**REQUIREMENTS**: Copy out the material below in full, but not its images.

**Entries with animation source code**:
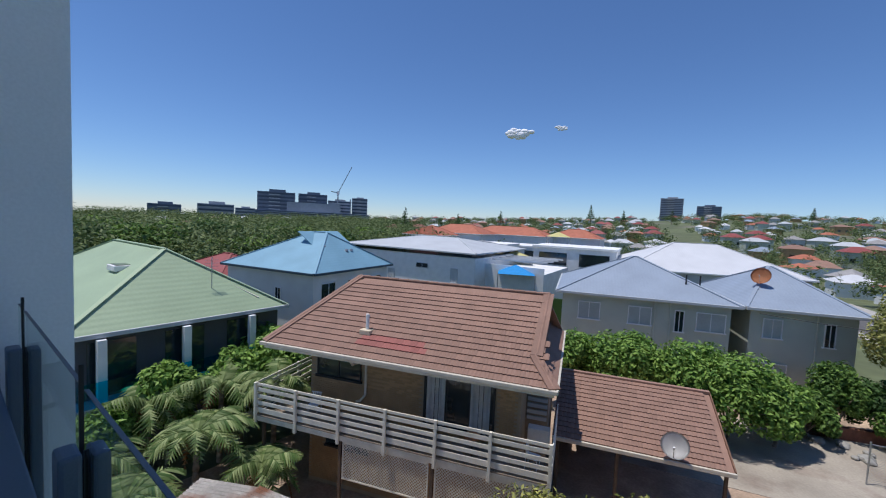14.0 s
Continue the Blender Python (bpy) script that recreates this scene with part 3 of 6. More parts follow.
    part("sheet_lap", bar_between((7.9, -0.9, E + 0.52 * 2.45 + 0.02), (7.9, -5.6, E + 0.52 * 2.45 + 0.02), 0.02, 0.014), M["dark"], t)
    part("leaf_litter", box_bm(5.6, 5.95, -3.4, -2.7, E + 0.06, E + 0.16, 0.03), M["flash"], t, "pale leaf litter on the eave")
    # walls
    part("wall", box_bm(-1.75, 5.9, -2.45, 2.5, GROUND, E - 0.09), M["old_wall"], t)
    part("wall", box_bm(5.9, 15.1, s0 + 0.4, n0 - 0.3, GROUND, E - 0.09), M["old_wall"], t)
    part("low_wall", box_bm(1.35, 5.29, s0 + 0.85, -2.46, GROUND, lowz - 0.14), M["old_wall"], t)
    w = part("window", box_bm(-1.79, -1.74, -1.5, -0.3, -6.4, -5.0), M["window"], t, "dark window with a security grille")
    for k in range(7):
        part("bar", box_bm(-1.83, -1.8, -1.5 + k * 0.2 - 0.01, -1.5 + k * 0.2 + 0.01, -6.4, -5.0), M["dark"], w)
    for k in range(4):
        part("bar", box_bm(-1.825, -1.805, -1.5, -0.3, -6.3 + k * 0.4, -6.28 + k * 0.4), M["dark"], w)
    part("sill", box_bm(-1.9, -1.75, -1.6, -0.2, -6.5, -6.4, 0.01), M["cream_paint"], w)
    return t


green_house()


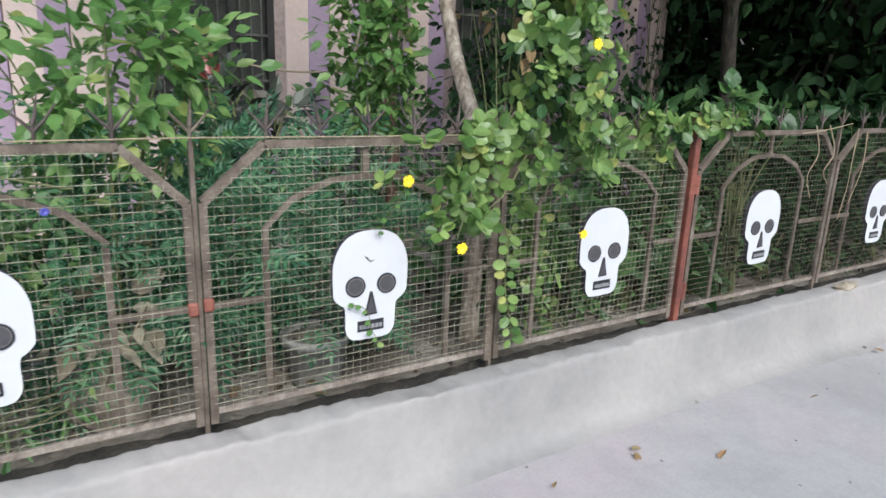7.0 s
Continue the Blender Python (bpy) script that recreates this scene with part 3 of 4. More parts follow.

**FULL SOLUTION**:
14.0 s
Continue the Blender Python (bpy) script that recreates this scene with part 3 of 6. More parts follow.
    part("sheet_lap", bar_between((7.9, -0.9, E + 0.52 * 2.45 + 0.02), (7.9, -5.6, E + 0.52 * 2.45 + 0.02), 0.02, 0.014), M["dark"], t)
    part("leaf_litter", box_bm(5.6, 5.95, -3.4, -2.7, E + 0.06, E + 0.16, 0.03), M["flash"], t, "pale leaf litter on the eave")
    # walls
    part("wall", box_bm(-1.75, 5.9, -2.45, 2.5, GROUND, E - 0.09), M["old_wall"], t)
    part("wall", box_bm(5.9, 15.1, s0 + 0.4, n0 - 0.3, GROUND, E - 0.09), M["old_wall"], t)
    part("low_wall", box_bm(1.35, 5.29, s0 + 0.85, -2.46, GROUND, lowz - 0.14), M["old_wall"], t)
    w = part("window", box_bm(-1.79, -1.74, -1.5, -0.3, -6.4, -5.0), M["window"], t, "dark window with a security grille")
    for k in range(7):
        part("bar", box_bm(-1.83, -1.8, -1.5 + k * 0.2 - 0.01, -1.5 + k * 0.2 + 0.01, -6.4, -5.0), M["dark"], w)
    for k in range(4):
        part("bar", box_bm(-1.825, -1.805, -1.5, -0.3, -6.3 + k * 0.4, -6.28 + k * 0.4), M["dark"], w)
    part("sill", box_bm(-1.9, -1.75, -1.6, -0.2, -6.5, -6.4, 0.01), M["cream_paint"], w)
    return t


green_house()


7.0 s
Continue the Blender Python (bpy) script that recreates this scene with part 3 of 4. More parts follow.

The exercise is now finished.